### Written task:
Each line below should be retyped exactly, with no pictures.

### Dataset content:
-*-

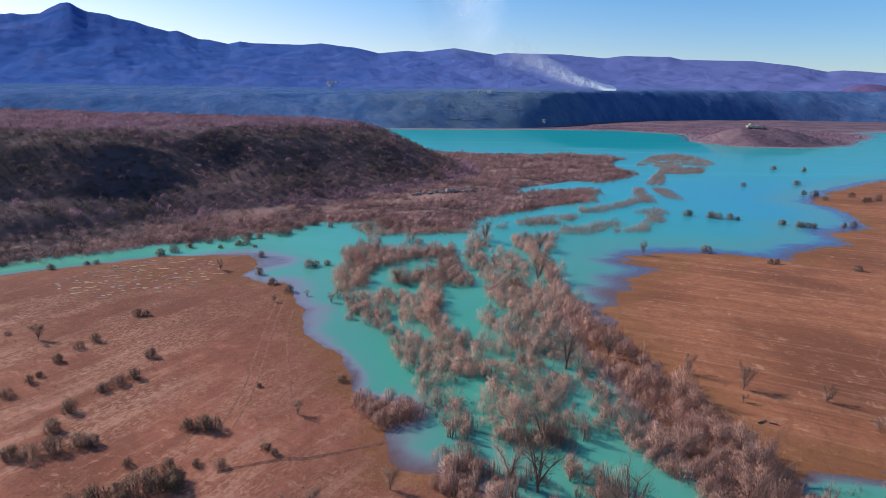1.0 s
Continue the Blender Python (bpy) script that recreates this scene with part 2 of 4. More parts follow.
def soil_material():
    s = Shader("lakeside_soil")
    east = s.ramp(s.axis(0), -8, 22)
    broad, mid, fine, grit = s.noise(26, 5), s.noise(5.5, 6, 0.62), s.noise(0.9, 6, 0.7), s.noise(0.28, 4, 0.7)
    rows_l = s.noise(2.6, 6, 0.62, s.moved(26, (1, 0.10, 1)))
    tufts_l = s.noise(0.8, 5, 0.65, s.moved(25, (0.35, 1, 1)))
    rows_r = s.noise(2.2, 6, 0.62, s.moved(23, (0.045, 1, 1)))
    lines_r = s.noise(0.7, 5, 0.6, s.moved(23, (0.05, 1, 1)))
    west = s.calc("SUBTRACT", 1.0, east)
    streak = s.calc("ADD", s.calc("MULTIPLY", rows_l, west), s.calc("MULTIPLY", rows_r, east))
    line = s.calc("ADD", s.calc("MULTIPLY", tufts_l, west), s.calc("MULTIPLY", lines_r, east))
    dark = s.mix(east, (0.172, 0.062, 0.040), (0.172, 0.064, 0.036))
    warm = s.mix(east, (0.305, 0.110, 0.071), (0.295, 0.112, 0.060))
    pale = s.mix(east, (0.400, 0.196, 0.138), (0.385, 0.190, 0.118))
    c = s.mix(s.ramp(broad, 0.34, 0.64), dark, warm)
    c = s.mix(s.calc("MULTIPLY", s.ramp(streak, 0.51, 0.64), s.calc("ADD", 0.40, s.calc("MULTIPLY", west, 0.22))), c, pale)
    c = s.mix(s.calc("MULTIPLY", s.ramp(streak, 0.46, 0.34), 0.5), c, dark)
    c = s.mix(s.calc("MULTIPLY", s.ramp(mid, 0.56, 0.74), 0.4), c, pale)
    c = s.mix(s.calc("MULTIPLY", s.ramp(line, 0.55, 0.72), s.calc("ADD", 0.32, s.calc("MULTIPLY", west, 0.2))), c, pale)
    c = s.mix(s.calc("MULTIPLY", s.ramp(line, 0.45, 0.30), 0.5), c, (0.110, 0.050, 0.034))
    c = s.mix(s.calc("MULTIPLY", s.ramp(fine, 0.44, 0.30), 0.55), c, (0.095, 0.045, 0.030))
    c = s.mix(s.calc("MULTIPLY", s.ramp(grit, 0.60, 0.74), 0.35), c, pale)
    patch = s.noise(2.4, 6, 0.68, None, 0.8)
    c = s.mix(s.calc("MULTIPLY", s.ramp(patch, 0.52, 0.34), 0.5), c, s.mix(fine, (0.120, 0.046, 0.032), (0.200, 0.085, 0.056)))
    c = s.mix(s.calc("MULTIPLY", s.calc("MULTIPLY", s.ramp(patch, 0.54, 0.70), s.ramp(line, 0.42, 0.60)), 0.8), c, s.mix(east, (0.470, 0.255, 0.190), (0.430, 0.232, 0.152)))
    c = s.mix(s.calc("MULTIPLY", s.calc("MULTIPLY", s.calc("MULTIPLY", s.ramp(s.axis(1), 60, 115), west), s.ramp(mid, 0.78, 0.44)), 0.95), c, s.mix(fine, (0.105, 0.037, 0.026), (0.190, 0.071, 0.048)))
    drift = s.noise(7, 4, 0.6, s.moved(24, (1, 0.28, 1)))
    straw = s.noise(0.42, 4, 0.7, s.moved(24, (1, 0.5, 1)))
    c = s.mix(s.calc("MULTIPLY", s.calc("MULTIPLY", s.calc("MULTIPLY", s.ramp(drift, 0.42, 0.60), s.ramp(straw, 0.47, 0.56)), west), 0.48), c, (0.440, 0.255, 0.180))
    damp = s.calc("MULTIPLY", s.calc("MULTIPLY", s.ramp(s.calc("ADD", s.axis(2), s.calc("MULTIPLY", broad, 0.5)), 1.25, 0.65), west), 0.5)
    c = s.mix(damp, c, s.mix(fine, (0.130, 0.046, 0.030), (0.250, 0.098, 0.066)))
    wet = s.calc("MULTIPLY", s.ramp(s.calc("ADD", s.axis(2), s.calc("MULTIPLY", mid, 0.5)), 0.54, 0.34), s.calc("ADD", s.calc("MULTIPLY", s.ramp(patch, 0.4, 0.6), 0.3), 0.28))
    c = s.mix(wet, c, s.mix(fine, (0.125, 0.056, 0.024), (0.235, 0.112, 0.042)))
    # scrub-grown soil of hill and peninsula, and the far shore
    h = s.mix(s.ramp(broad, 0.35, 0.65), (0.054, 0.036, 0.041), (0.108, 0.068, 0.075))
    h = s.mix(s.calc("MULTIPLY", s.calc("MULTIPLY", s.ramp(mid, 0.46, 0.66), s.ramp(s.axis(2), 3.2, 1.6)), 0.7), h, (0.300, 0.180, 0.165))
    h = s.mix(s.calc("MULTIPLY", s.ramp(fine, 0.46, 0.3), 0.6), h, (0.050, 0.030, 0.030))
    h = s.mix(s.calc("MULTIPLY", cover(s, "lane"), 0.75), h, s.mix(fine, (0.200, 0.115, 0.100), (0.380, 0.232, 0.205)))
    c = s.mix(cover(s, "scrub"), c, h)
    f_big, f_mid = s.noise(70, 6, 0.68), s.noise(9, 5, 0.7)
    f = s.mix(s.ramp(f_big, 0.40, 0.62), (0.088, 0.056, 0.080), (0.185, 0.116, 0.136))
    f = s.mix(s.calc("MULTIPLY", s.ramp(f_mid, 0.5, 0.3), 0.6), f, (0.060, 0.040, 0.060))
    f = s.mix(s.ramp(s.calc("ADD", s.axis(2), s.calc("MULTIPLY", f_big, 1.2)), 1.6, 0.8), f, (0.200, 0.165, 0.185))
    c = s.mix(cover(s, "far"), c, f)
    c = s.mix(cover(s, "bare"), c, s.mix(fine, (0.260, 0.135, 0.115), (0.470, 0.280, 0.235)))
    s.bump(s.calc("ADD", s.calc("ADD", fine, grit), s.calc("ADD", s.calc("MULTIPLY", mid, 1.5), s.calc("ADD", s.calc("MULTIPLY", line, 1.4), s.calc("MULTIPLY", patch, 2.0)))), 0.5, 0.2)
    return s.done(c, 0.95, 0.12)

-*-

### Result of this task:
1.0 s
Continue the Blender Python (bpy) script that recreates this scene with part 2 of 4. More parts follow.
def soil_material():
    s = Shader("lakeside_soil")
    east = s.ramp(s.axis(0), -8, 22)
    broad, mid, fine, grit = s.noise(26, 5), s.noise(5.5, 6, 0.62), s.noise(0.9, 6, 0.7), s.noise(0.28, 4, 0.7)
    rows_l = s.noise(2.6, 6, 0.62, s.moved(26, (1, 0.10, 1)))
    tufts_l = s.noise(0.8, 5, 0.65, s.moved(25, (0.35, 1, 1)))
    rows_r = s.noise(2.2, 6, 0.62, s.moved(23, (0.045, 1, 1)))
    lines_r = s.noise(0.7, 5, 0.6, s.moved(23, (0.05, 1, 1)))
    west = s.calc("SUBTRACT", 1.0, east)
    streak = s.calc("ADD", s.calc("MULTIPLY", rows_l, west), s.calc("MULTIPLY", rows_r, east))
    line = s.calc("ADD", s.calc("MULTIPLY", tufts_l, west), s.calc("MULTIPLY", lines_r, east))
    dark = s.mix(east, (0.172, 0.062, 0.040), (0.172, 0.064, 0.036))
    warm = s.mix(east, (0.305, 0.110, 0.071), (0.295, 0.112, 0.060))
    pale = s.mix(east, (0.400, 0.196, 0.138), (0.385, 0.190, 0.118))
    c = s.mix(s.ramp(broad, 0.34, 0.64), dark, warm)
    c = s.mix(s.calc("MULTIPLY", s.ramp(streak, 0.51, 0.64), s.calc("ADD", 0.40, s.calc("MULTIPLY", west, 0.22))), c, pale)
    c = s.mix(s.calc("MULTIPLY", s.ramp(streak, 0.46, 0.34), 0.5), c, dark)
    c = s.mix(s.calc("MULTIPLY", s.ramp(mid, 0.56, 0.74), 0.4), c, pale)
    c = s.mix(s.calc("MULTIPLY", s.ramp(line, 0.55, 0.72), s.calc("ADD", 0.32, s.calc("MULTIPLY", west, 0.2))), c, pale)
    c = s.mix(s.calc("MULTIPLY", s.ramp(line, 0.45, 0.30), 0.5), c, (0.110, 0.050, 0.034))
    c = s.mix(s.calc("MULTIPLY", s.ramp(fine, 0.44, 0.30), 0.55), c, (0.095, 0.045, 0.030))
    c = s.mix(s.calc("MULTIPLY", s.ramp(grit, 0.60, 0.74), 0.35), c, pale)
    patch = s.noise(2.4, 6, 0.68, None, 0.8)
    c = s.mix(s.calc("MULTIPLY", s.ramp(patch, 0.52, 0.34), 0.5), c, s.mix(fine, (0.120, 0.046, 0.032), (0.200, 0.085, 0.056)))
    c = s.mix(s.calc("MULTIPLY", s.calc("MULTIPLY", s.ramp(patch, 0.54, 0.70), s.ramp(line, 0.42, 0.60)), 0.8), c, s.mix(east, (0.470, 0.255, 0.190), (0.430, 0.232, 0.152)))
    c = s.mix(s.calc("MULTIPLY", s.calc("MULTIPLY", s.calc("MULTIPLY", s.ramp(s.axis(1), 60, 115), west), s.ramp(mid, 0.78, 0.44)), 0.95), c, s.mix(fine, (0.105, 0.037, 0.026), (0.190, 0.071, 0.048)))
    drift = s.noise(7, 4, 0.6, s.moved(24, (1, 0.28, 1)))
    straw = s.noise(0.42, 4, 0.7, s.moved(24, (1, 0.5, 1)))
    c = s.mix(s.calc("MULTIPLY", s.calc("MULTIPLY", s.calc("MULTIPLY", s.ramp(drift, 0.42, 0.60), s.ramp(straw, 0.47, 0.56)), west), 0.48), c, (0.440, 0.255, 0.180))
    damp = s.calc("MULTIPLY", s.calc("MULTIPLY", s.ramp(s.calc("ADD", s.axis(2), s.calc("MULTIPLY", broad, 0.5)), 1.25, 0.65), west), 0.5)
    c = s.mix(damp, c, s.mix(fine, (0.130, 0.046, 0.030), (0.250, 0.098, 0.066)))
    wet = s.calc("MULTIPLY", s.ramp(s.calc("ADD", s.axis(2), s.calc("MULTIPLY", mid, 0.5)), 0.54, 0.34), s.calc("ADD", s.calc("MULTIPLY", s.ramp(patch, 0.4, 0.6), 0.3), 0.28))
    c = s.mix(wet, c, s.mix(fine, (0.125, 0.056, 0.024), (0.235, 0.112, 0.042)))
    # scrub-grown soil of hill and peninsula, and the far shore
    h = s.mix(s.ramp(broad, 0.35, 0.65), (0.054, 0.036, 0.041), (0.108, 0.068, 0.075))
    h = s.mix(s.calc("MULTIPLY", s.calc("MULTIPLY", s.ramp(mid, 0.46, 0.66), s.ramp(s.axis(2), 3.2, 1.6)), 0.7), h, (0.300, 0.180, 0.165))
    h = s.mix(s.calc("MULTIPLY", s.ramp(fine, 0.46, 0.3), 0.6), h, (0.050, 0.030, 0.030))
    h = s.mix(s.calc("MULTIPLY", cover(s, "lane"), 0.75), h, s.mix(fine, (0.200, 0.115, 0.100), (0.380, 0.232, 0.205)))
    c = s.mix(cover(s, "scrub"), c, h)
    f_big, f_mid = s.noise(70, 6, 0.68), s.noise(9, 5, 0.7)
    f = s.mix(s.ramp(f_big, 0.40, 0.62), (0.088, 0.056, 0.080), (0.185, 0.116, 0.136))
    f = s.mix(s.calc("MULTIPLY", s.ramp(f_mid, 0.5, 0.3), 0.6), f, (0.060, 0.040, 0.060))
    f = s.mix(s.ramp(s.calc("ADD", s.axis(2), s.calc("MULTIPLY", f_big, 1.2)), 1.6, 0.8), f, (0.200, 0.165, 0.185))
    c = s.mix(cover(s, "far"), c, f)
    c = s.mix(cover(s, "bare"), c, s.mix(fine, (0.260, 0.135, 0.115), (0.470, 0.280, 0.235)))
    s.bump(s.calc("ADD", s.calc("ADD", fine, grit), s.calc("ADD", s.calc("MULTIPLY", mid, 1.5), s.calc("ADD", s.calc("MULTIPLY", line, 1.4), s.calc("MULTIPLY", patch, 2.0)))), 0.5, 0.2)
    return s.done(c, 0.95, 0.12)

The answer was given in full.